Therapy

I was up early to get to Launceston -the ancient capital of Cornwall. However I was not going there to sightsee but to see a hypnotherapist. I'd been intending to see her for a couple of years to overcome my swallowing phobia at the dentist. I have come to realise this is just one symptom of my underlying stress/anxiety level, and incidents where I have felt the old panic attack signs have been increasing of late.  I am not calm, and it takes the slighest incident to send my emotions simmering over and of course this often translates into feelings of anger as you know! So time to do something about it! The woman I was seeing is a qualified Solution Focused Hypnotherapist as well as a Registered Mental Health Nurse. As  her blurb says "Solution Focused Hypnotherapy is a powerful and effective therapy which can help you to better manage a range of difficulties especially those caused by or exacerbated by stress." 

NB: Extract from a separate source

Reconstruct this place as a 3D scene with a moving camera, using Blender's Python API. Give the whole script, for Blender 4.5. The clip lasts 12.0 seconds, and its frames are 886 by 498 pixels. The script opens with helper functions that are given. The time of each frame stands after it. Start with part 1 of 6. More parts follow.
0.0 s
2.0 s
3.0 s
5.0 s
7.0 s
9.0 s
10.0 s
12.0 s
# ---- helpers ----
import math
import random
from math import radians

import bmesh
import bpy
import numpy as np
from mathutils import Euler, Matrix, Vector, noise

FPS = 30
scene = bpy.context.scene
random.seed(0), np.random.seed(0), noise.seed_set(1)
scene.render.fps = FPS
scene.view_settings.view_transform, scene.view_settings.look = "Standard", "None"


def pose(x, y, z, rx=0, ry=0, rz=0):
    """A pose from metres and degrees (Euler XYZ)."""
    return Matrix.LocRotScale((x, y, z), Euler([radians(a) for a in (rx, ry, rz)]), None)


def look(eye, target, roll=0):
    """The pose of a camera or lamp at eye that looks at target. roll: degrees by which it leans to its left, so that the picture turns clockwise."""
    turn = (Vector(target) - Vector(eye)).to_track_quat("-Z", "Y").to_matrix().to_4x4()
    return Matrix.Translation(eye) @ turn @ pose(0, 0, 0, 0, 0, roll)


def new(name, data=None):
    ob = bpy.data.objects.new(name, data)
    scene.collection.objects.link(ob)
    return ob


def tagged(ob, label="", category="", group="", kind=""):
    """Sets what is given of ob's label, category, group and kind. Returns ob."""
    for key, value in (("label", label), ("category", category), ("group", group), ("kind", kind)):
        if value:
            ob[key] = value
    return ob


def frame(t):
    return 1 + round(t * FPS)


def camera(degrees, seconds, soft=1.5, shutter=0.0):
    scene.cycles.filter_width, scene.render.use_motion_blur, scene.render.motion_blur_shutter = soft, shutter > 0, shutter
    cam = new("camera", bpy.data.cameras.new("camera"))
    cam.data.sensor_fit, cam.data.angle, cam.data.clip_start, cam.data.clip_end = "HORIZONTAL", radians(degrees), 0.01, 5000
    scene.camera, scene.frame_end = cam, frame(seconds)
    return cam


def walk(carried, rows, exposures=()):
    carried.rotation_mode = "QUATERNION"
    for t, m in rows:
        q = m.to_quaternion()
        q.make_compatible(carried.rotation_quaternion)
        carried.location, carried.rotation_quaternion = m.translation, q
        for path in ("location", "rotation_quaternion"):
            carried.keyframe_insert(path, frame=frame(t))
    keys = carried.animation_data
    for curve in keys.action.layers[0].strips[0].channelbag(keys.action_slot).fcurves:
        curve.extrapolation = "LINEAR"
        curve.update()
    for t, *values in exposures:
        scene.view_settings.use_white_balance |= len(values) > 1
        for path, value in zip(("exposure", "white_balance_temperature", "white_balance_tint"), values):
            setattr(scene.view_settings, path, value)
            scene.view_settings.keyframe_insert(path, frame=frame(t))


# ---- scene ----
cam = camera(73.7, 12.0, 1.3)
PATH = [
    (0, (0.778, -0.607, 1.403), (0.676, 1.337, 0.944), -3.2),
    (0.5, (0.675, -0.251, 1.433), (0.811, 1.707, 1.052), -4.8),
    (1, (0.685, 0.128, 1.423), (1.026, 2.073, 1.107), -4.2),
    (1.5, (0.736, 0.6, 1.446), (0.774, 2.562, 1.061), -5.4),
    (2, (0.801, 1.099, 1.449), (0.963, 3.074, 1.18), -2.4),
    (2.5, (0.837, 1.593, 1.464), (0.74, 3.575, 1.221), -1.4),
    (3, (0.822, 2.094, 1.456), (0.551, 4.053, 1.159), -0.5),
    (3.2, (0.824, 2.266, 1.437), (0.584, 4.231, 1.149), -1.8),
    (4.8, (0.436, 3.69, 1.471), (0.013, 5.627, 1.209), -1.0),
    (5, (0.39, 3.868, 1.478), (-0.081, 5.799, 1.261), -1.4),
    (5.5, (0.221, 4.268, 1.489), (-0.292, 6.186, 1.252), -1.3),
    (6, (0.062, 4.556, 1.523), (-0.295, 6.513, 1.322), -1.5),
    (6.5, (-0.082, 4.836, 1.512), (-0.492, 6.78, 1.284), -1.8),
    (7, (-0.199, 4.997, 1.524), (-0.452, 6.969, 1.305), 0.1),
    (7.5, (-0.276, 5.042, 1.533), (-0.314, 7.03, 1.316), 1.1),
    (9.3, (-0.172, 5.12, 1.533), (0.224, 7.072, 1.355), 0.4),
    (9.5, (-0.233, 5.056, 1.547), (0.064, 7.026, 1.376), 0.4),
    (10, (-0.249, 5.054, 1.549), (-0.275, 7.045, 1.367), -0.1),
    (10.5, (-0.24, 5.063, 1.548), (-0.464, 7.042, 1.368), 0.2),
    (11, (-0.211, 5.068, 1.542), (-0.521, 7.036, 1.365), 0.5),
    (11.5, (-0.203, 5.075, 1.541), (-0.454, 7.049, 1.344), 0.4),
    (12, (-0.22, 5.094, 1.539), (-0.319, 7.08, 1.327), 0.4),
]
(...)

My stress level were way high in my latter years of teaching due to not agreeing with anything the Head and deputy did, which is why I finally decided to resign and embrace the life of leisure. Unfortunately a month after I was officially no longer in employment Friend was diagnosed so along with a load of other stuff that happened in the last 10 years this was  a new one and whilst my life has been so much better, the stress has remained and things I feel I ought to be over seem to linger and it doesn't take much to make the old feelings surface if the subject of parents, work,  let alone politics and the state of the world generally comes up! I am also getting quite anxious about my inability to keep up with comments on my Journal and keeping up with others - I know everyone experiences this but it doesn't make me feel less guilty - so an apology to all and at some point I hope to be more on it but I don't think that is going to be anytime soon and will be hit and miss :-(
So the session was very informative in putting all I knew into perspective - I am operating in the Primitive not Intellectual Mind - I am therefore negative, obsessive, angry, irritable, anxious, vigilant and non-innovative! Her answer is to put you in a state of "Trance" - similar to doing a familiar journey on automatic pilot, you suddenly realise you are near home and the intervening miles have just slipped past! It is also the state you achieve in REM sleep when anxieties of the day are dealt with. 

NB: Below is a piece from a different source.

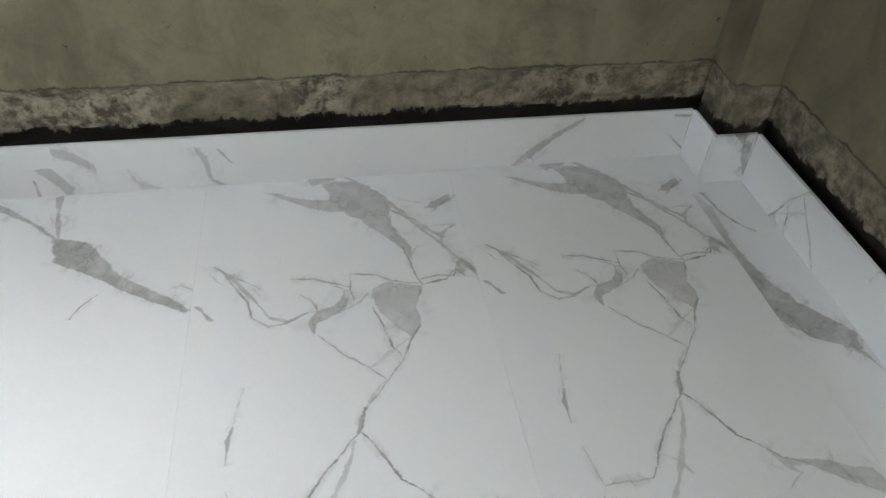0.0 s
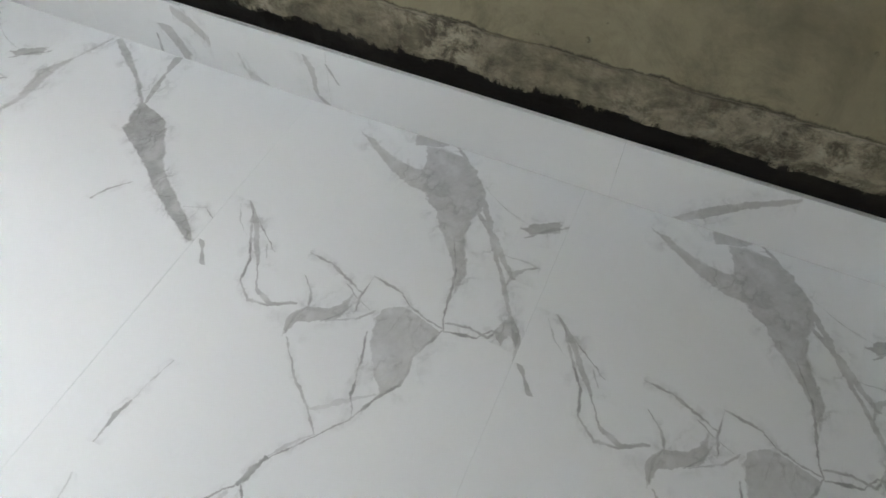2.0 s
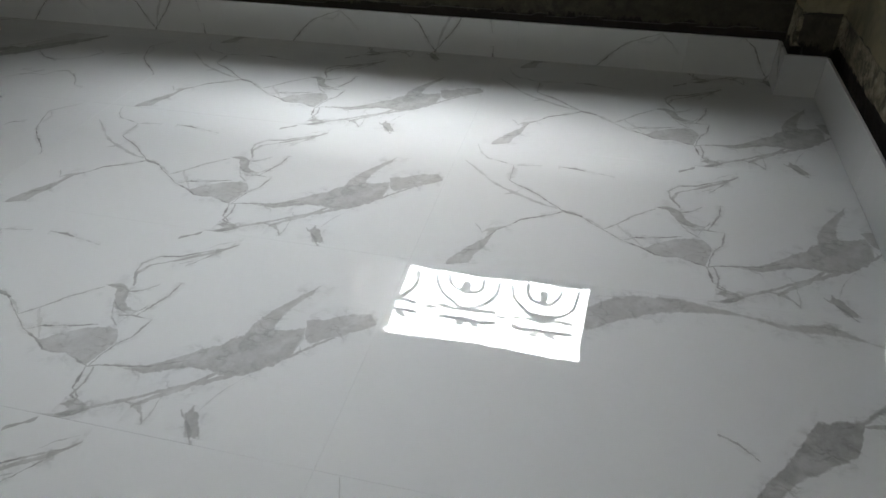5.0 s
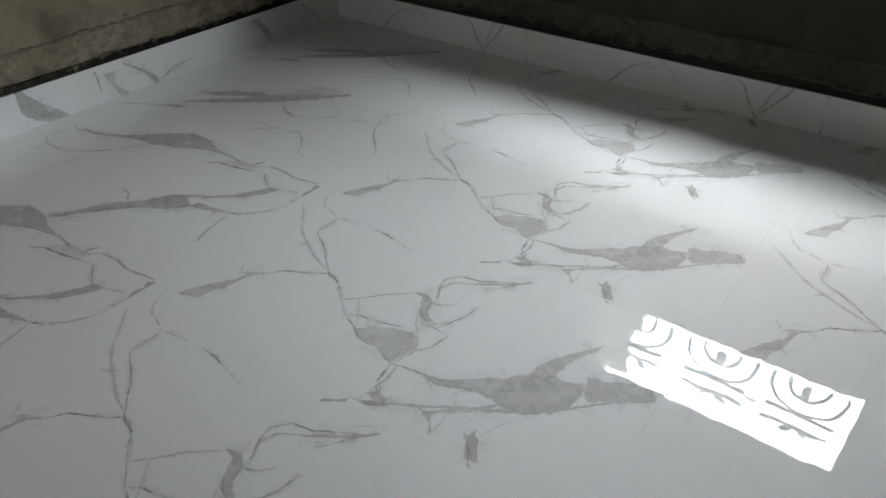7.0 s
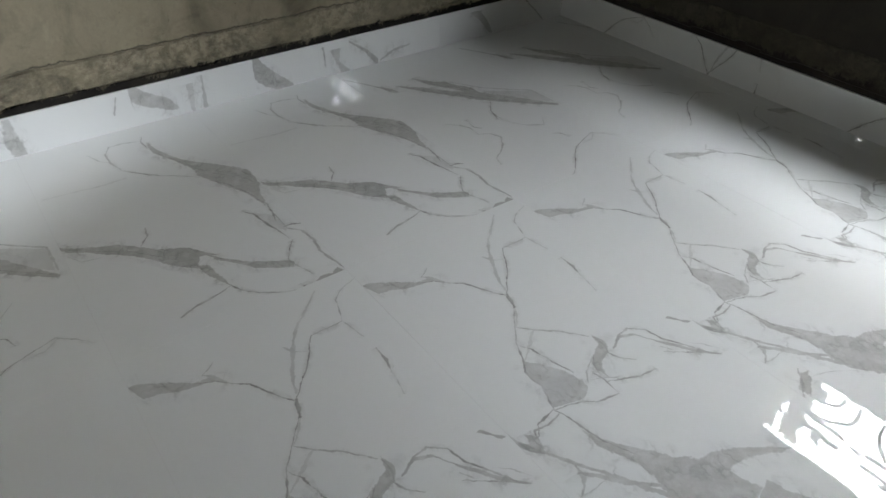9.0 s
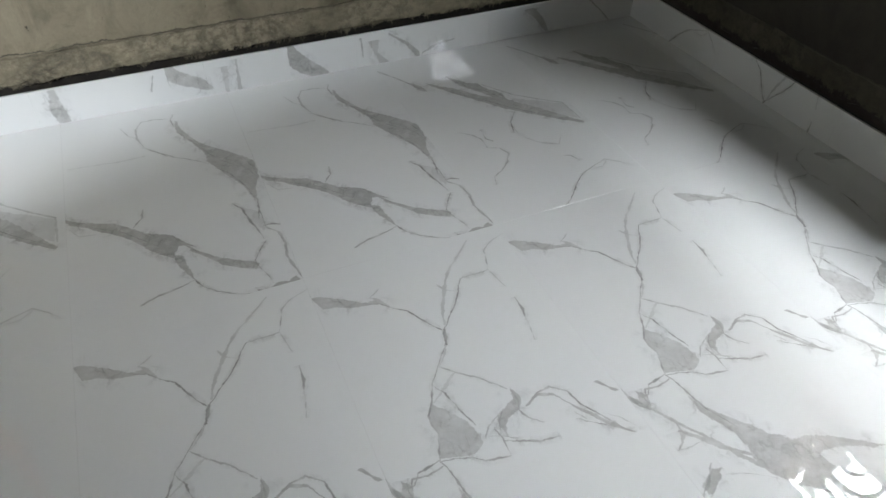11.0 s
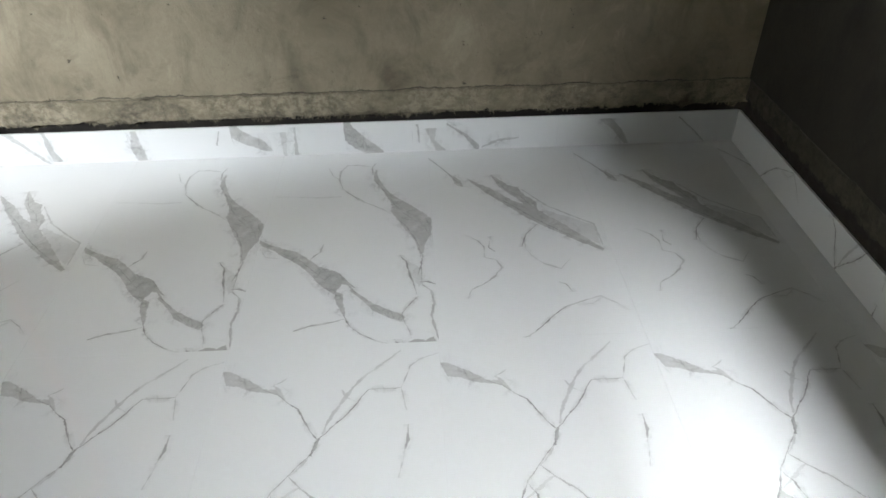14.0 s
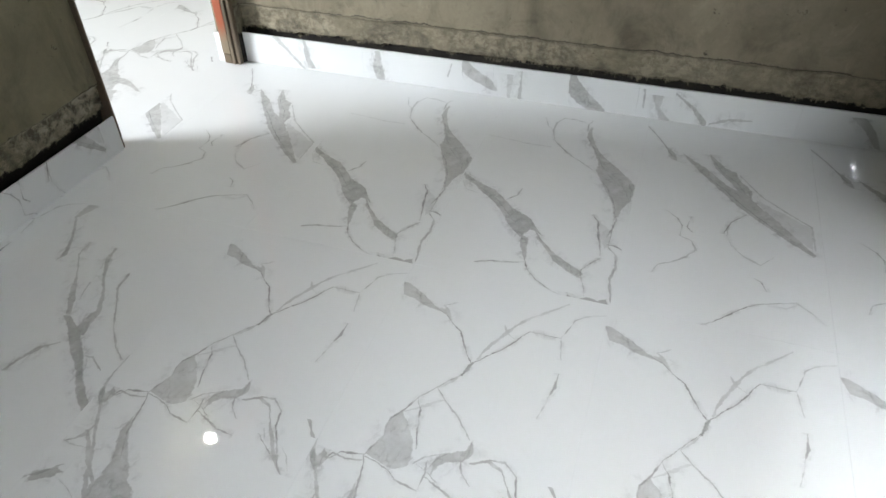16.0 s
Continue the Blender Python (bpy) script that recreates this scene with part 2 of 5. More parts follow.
STROKES_A.append(("v", 0.0026, [(0.9453, 0.0586, 0.0014, 0.5), (0.9639, 0.1152, 0.0023, 0.5), (1.005, 0.1789, 0.0014, 0.5)]))
STROKES_A.append(("u", 0.003, [(0.0147, 0.9722, 0.0047, 0.6), (0.0232, 0.9616, 0.0107, 0.6), (0.0317, 0.9566, 0.0104, 0.6), (0.0402, 0.9516, 0.0102, 0.6), (0.0486, 0.9467, 0.0099, 0.6), (0.0571, 0.9417, 0.0097, 0.6), (0.0656, 0.9376, 0.0085, 0.6), (0.0741, 0.9366, 0.0042, 0.6), (0.0826, 0.9357, 0.0015, 0.6)]))
STROKES_A.append(("u", 0.0026, [(0.0194, 0.8649, 0.0017, 0.5), (0.0528, 0.8672, 0.0029, 0.5), (0.089, 0.8642, 0.0017, 0.5)]))
STROKES_A.append(("v", 0.0026, [(0.6671, 0.4695, 0.0043, 0.6), (0.6995, 0.4919, 0.0069, 0.6), (0.7492, 0.5258, 0.0069, 0.6), (0.7856, 0.5607, 0.0043, 0.6)]))
STROKES_A.append(("u", 0.0026, [(0.3669, 0.6239, 0.0035, 0.5), (0.4048, 0.605, 0.0055, 0.5), (0.4416, 0.6192, 0.0055, 0.5), (0.4695, 0.6671, 0.0035, 0.5)]))
STROKES_A.append(("v", 0.0026, [(0.7021, 0.4576, 0.0021, 0.6), (0.7237, 0.4869, 0.0035, 0.6), (0.754, 0.5254, 0.0021, 0.6)]))
STROKES_A.append(("u", 0.0026, [(0.0525, 0.6937, 0.0026, 0.65), (0.0874, 0.7012, 0.0043, 0.65), (0.1246, 0.6937, 0.0026, 0.65)]))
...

Typically I was feeling so emotionally raw by the end of the session I could not face the thought of being put into this state whilst there - it made me anxious!!!! But I have the CD to put me into the state in the comfort and safety of my own home and will be returning for a proper session in 2 weeks time!
So after this I went for some photographic and retail therapy! I went round the 13th century castle that I have never done before - amazing views from the top and even a rainbow! Then I hit the town and the clothes, interior furnishings and  antique shops - came away with 3 cups and saucers in 3 colours so you can mix and match, a dress in the sale, two pairs of long socks up to my arse and some sour dough bread! 
Photos of the castle and atmospheric birds on the ruins, and a gorgeous feather light shade here - the latter suddenly made me wonder what happened to the birds. possibly chickens, these feathers came from!